── Data section
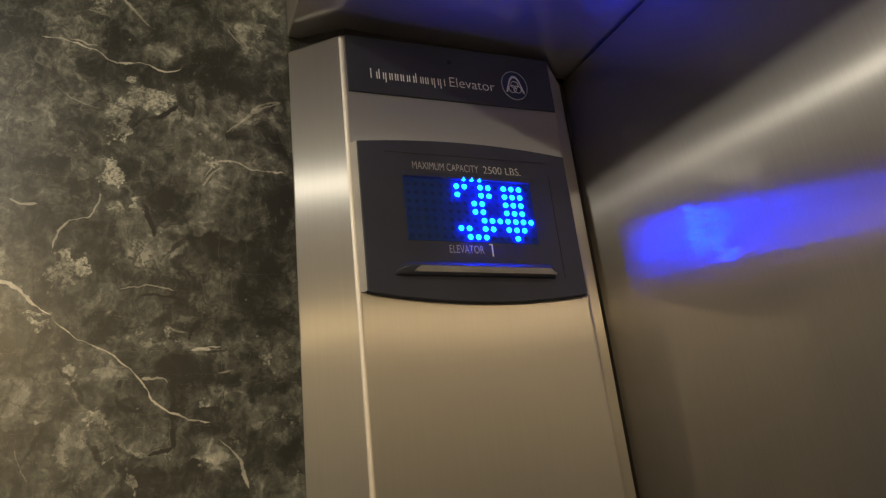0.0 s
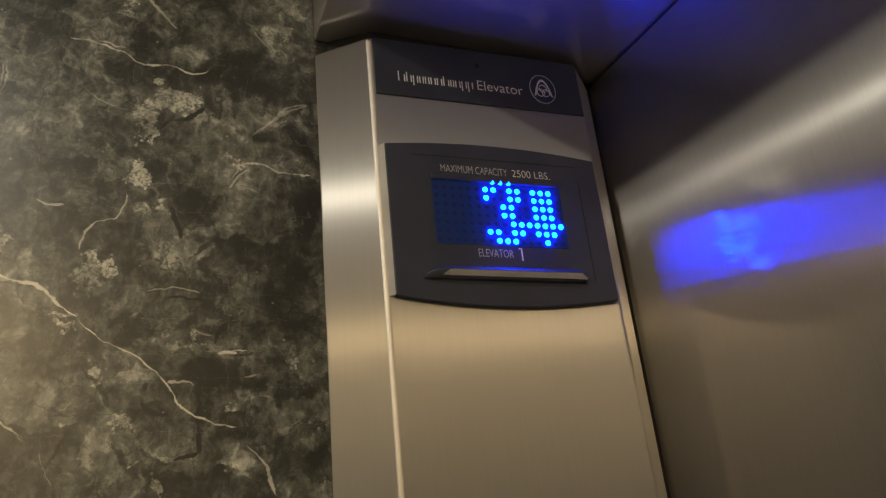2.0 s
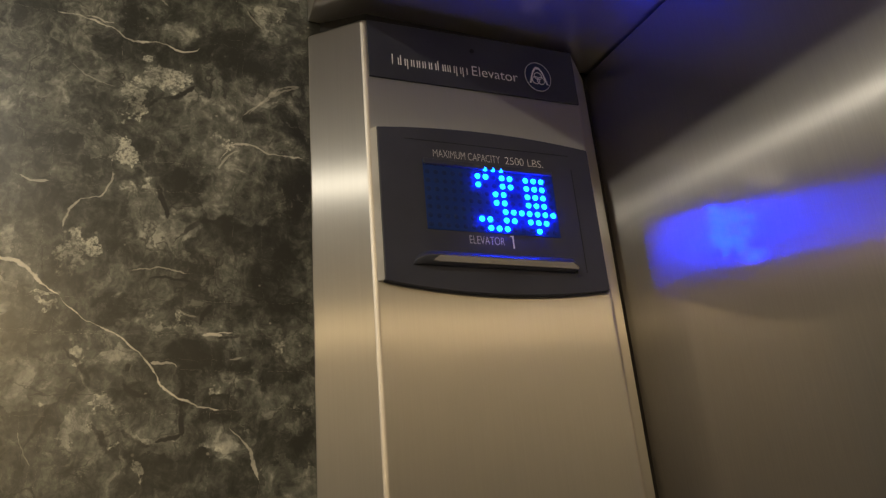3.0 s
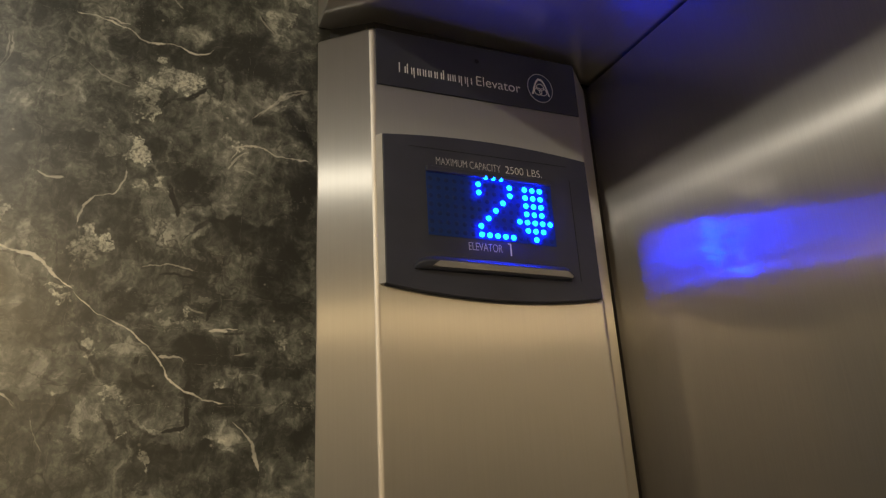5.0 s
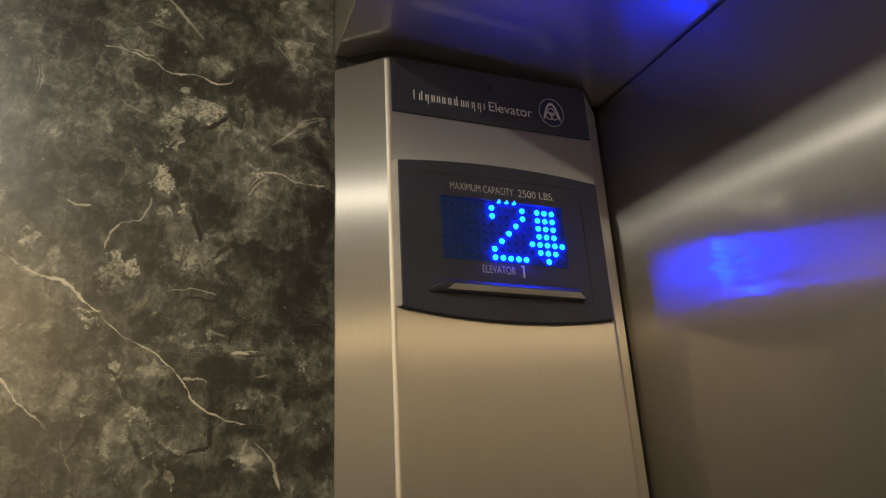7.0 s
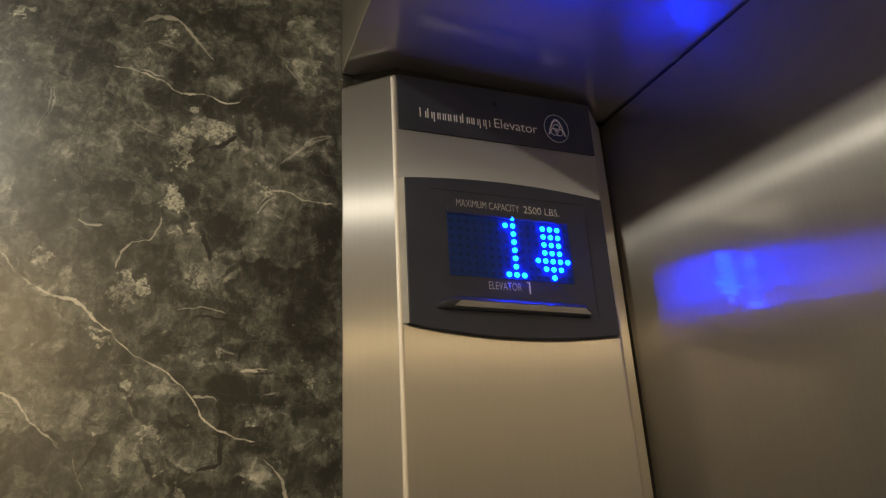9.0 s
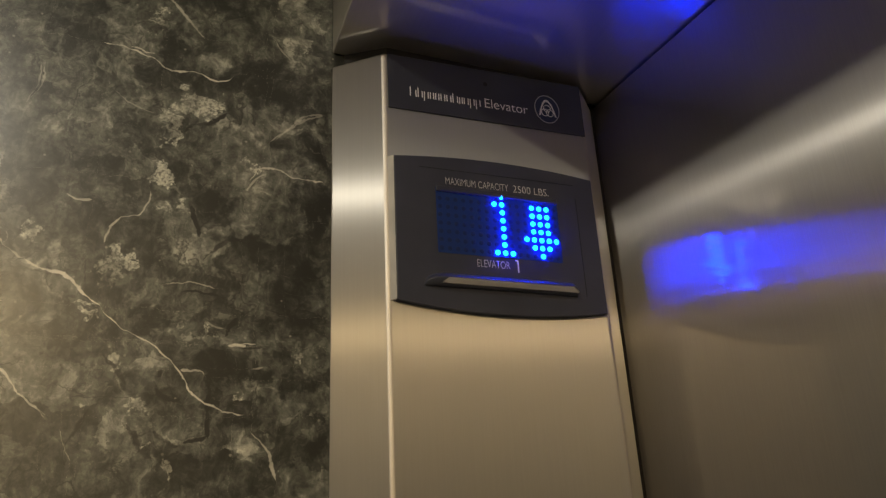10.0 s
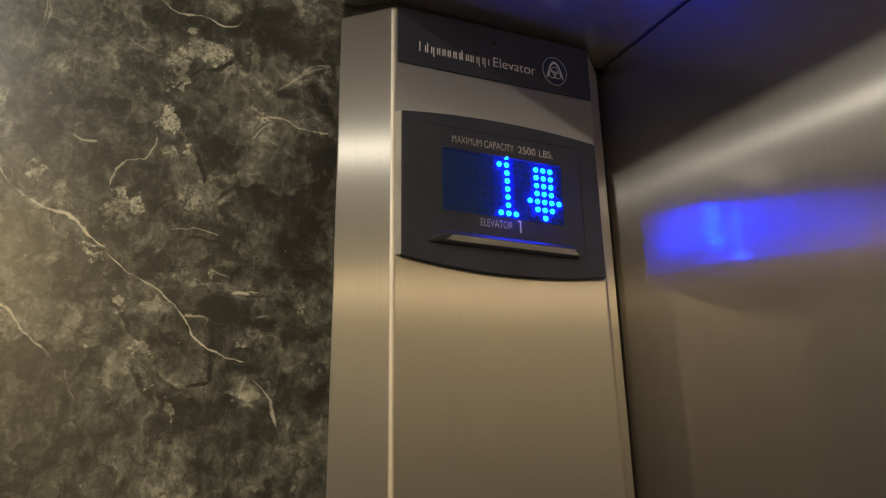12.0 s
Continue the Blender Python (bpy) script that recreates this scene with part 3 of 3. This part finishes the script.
def arc_outline(x0, x1, zb, zt, drop, rise, steps=18):
    low = [(x0 + (x1 - x0) * k / steps, zb - drop * (1 - (2 * k / steps - 1) ** 2)) for k in range(steps + 1)]
    top = [(x1 - (x1 - x0) * k / steps, zt + rise * (1 - (2 * k / steps - 1) ** 2)) for k in range(steps + 1)]
    return low + top


plate = part("plate", prism_bm(arc_outline(0.2570, 0.4470, 1.8480, 1.9770, 0.0075, 0.0060), "y", IY, PY + 0.001, 0.0007, 2), PLATE, ind)
for name, xa, xb in (("side_trim", 0.2525, 0.2568), ("side_trim", 0.4495, 0.4472)):
    part(name, prism_bm([(xa, PY + 0.0005), (xb, IY + 0.0004), (xb, PY + 0.0005)], "z", 1.8485, 1.9775, 0.0003, 1), SILVER, ind, "silver edge trim")
# the inset lens: a hairline groove round it
GY = IY - 0.00015
groove = part("groove", box_bm(0.2790, 0.4270, GY, IY + 0.0003, 1.9688, 1.9693), LINE, ind, "dark hairline joint")
part("groove", box_bm(0.4277, 0.4283, GY, IY + 0.0003, 1.8620, 1.9560), LINE, ind, "dark hairline joint")
# display window
WX0, WX1, WZ0, WZ1 = 0.2930, 0.4080, 1.8912, 1.9510
screen = part("screen", box_bm(WX0, WX1, IY - 0.0004, IY + 0.0004, WZ0, WZ1), SCREEN, ind, "blue-tinted dot matrix display")
part("bezel_lip", box_bm(WX0 + 0.0002, WX1 - 0.0002, IY - 0.0022, IY + 0.0004, 1.9470, 1.9522, 0.0009, 3), PLATE, ind)
COL0, ROW0, CP, RP = 0.2962, 1.9483, 0.00716, 0.00756
LEDY = IY - 0.0004


def led_mesh(name, r, depth, material):
    bm = bmesh.new()
    rings = [[bm.verts.new((r * c * math.cos(a), -depth * s, r * c * math.sin(a))) for a in [2 * math.pi * k / 12 for k in range(12)]]
             for c, s in ((1.0, 0.0), (0.92, 0.45), (0.62, 0.85))]
    tip = bm.verts.new((0, -depth, 0))
    for lo, hi in zip(rings, rings[1:]):
        for k in range(12):
            bm.faces.new((lo[k], lo[(k + 1) % 12], hi[(k + 1) % 12], hi[k]))
    for k in range(12):
        bm.faces.new((rings[-1][k], rings[-1][(k + 1) % 12], tip))
    bm.faces.new(rings[0][::-1])
    return mesh_of(name, bm, material, smooth=True)


def cell(col, row, y):
    """Place of a dot of the matrix, in the indicator's space."""
    return (COL0 + col * CP - 0.350, y - PY, ROW0 - row * RP - 1.845)


dot_off = led_mesh("led", 0.0021, 0.0002, LED_OFF)
for row in range(8):
    for col in range(16):
        ob = new("led", dot_off)
        ob.location = cell(col, row, LEDY)
        ob.parent = ind
dot_on = led_mesh("lit_led", 0.0024, 0.0018, LED_ON)
ARROW = [(c, r) for r in (1, 2, 3, 4) for c in (12, 13, 14)] + [(c, 5) for c in (11, 12, 13, 14, 15)] + [(c, 6) for c in (12, 13, 14)] + [(13, 7)]
for c, r in ARROW:
    ob = new("lit_led", dot_on)
    ob.location = cell(c, r, LEDY - 0.0001)
    ob.parent = ind
    tagged(ob, "glowing blue light dot")
THREE = ["789", "67 9A", "6 9A", "89", "89", "9A", "67 9A", "789"]
TWO = ["789", "6A", "6A", "9", "8", "7", "6", "6789A"]
ONE = ["8", "78", "8", "8", "8", "8", "8", "789"]


def cells(rows):
    return [(int(ch, 16), r) for r, line in enumerate(rows) for ch in line if ch != " "]


def nearest_moves(start, goal):
    """For every dot of one figure the cell that it takes in the next, all cells of the next being taken."""
    free, out = list(goal), [None] * len(start)
    for target in sorted(goal, key=lambda g: min(abs(g[0] - s[0]) + abs(g[1] - s[1]) for s in start)):
        k = min((n for n in range(len(start)) if out[n] is None), key=lambda n: abs(start[n][0] - target[0]) + abs(start[n][1] - target[1]))
        out[k] = target
    return [o or min(goal, key=lambda g: abs(g[0] - s[0]) + abs(g[1] - s[1])) for o, s in zip(out, start)]


first = cells(THREE)
second = nearest_moves(first, cells(TWO))
third = nearest_moves(second, cells(ONE))
figure_dots = []
for k, (c, r) in enumerate(first):
    ob = new("lit_led", dot_on)
    ob.location = cell(c, r, LEDY - 0.0001)
    ob.parent = ind
    figure_dots.append(tagged(ob, "glowing blue light dot of the floor number"))

# print on the indicator
lettering("lettering", "MAXIMUM CAPACITY", 0.3025, 1.9548, IY - 0.0002, 0.0068, 0.0590, GREY_PRINT, ind, "grey printed words")
lettering("lettering", "2500 LBS.", 0.3660, 1.9548, IY - 0.0002, 0.0068, 0.0350, WHITE, ind, "white printed capacity", bold=-0.014)
lettering("lettering", "ELEVATOR", 0.3270, 1.8812, IY - 0.0002, 0.0068, 0.0300, GREY_PRINT, ind, "grey printed word")
figure = prism_bm([(0.3640, 1.8790), (0.3652, 1.8790), (0.3652, 1.8900), (0.3622, 1.8900), (0.3622, 1.8890), (0.3640, 1.8890)], "y", IY - 0.0002, IY + 0.0001)
part("lettering", figure, WHITE, ind, "pale printed figure 1")

# ledge under the display: sloping hood, satin face
hood = bmesh.new()
sections = []
Z0 = 1.8614


def ease(u, reach):
    """Rises from 0 to 1 along a quarter circle."""
    t = min(1.0, max(0.0, u / reach))
    return math.sqrt(1 - (1 - t) ** 2)


for k in range(41):
    u = (k / 40) ** 1.3 if k < 20 else 1 - (1 - (20 / 40) ** 1.3) * ((40 - k) / 20) ** 1.3
    x = 0.2795 + (0.4190 - 0.2795) * u
    e = max(0.04, min(ease(u, 0.13), ease(1 - u, 0.035)))
    prof = [(IY + 0.0004, Z0 + 0.0015 + 0.0105 * e), (IY - 0.0022 * e, Z0 + 0.0010 + 0.0100 * e), (IY - 0.0050 * e, Z0 + 0.0082 * e), (IY - 0.0066 * e, Z0 + 0.0070 * e),
            (IY - 0.0071 * e, Z0 + 0.0062 * e), (IY - 0.0066 * e, Z0 + 0.0052 * e), (IY - 0.0044 * e, Z0 + 0.0003), (IY + 0.0004, Z0 - 0.0004)]
    sections.append([hood.verts.new((x, y, z)) for y, z in prof])
for a, b in zip(sections, sections[1:]):
    for i in range(8):
        j = (i + 1) % 8
        hood.faces.new((a[i], a[j], b[j], b[i]))
hood.faces.new(sections[0][::-1])
hood.faces.new(sections[-1])
ledge = part("ledge", hood, GLOSS_PLATE, ind, "dark moulded ledge", smooth=True)
face = bmesh.new()
quads = []
for k in range(25):
    u = k / 24
    x = 0.2935 + (0.4172 - 0.2935) * u
    e = max(0.05, min(ease(u, 0.06), ease(1 - u, 0.045)))
    mid = Z0 + 0.0036
    quads.append([face.verts.new((x, y, z)) for y, z in ((IY - 0.0072, mid - 0.0020 + 0.0044 * e), (IY - 0.0060, mid - 0.0023), (IY - 0.0040, mid - 0.0023), (IY - 0.0052, mid - 0.0020 + 0.0044 * e))])
for a, b in zip(quads, quads[1:]):
    for i in range(4):
        j = (i + 1) % 4
        face.faces.new((a[i], a[j], b[j], b[i]))
face.faces.new(quads[0][::-1])
face.faces.new(quads[-1])
part("ledge_face", face, LEDGE_FACE, ledge, "satin grey strip")


# ---- what moves: the dots of the floor number change from 3 to 2 to 1 ----
def motions():
    for ob, a, b, c in zip(figure_dots, first, second, third):
        at = [Matrix.Translation(cell(*p, LEDY - 0.0001)) for p in (a, b, c)]
        walk(ob, [(0.0, at[0]), (3.95, at[0]), (4.0, at[1]), (7.45, at[1]), (7.5, at[2]), (12.0, at[2])])


motions()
────
*Direction*
Every line in the data that holds "part" should be copied out.

*Output*
Continue the Blender Python (bpy) script that recreates this scene with part 3 of 3. This part finishes the script.
plate = part("plate", prism_bm(arc_outline(0.2570, 0.4470, 1.8480, 1.9770, 0.0075, 0.0060), "y", IY, PY + 0.001, 0.0007, 2), PLATE, ind)
    part(name, prism_bm([(xa, PY + 0.0005), (xb, IY + 0.0004), (xb, PY + 0.0005)], "z", 1.8485, 1.9775, 0.0003, 1), SILVER, ind, "silver edge trim")
groove = part("groove", box_bm(0.2790, 0.4270, GY, IY + 0.0003, 1.9688, 1.9693), LINE, ind, "dark hairline joint")
part("groove", box_bm(0.4277, 0.4283, GY, IY + 0.0003, 1.8620, 1.9560), LINE, ind, "dark hairline joint")
screen = part("screen", box_bm(WX0, WX1, IY - 0.0004, IY + 0.0004, WZ0, WZ1), SCREEN, ind, "blue-tinted dot matrix display")
part("bezel_lip", box_bm(WX0 + 0.0002, WX1 - 0.0002, IY - 0.0022, IY + 0.0004, 1.9470, 1.9522, 0.0009, 3), PLATE, ind)
part("lettering", figure, WHITE, ind, "pale printed figure 1")
ledge = part("ledge", hood, GLOSS_PLATE, ind, "dark moulded ledge", smooth=True)
part("ledge_face", face, LEDGE_FACE, ledge, "satin grey strip")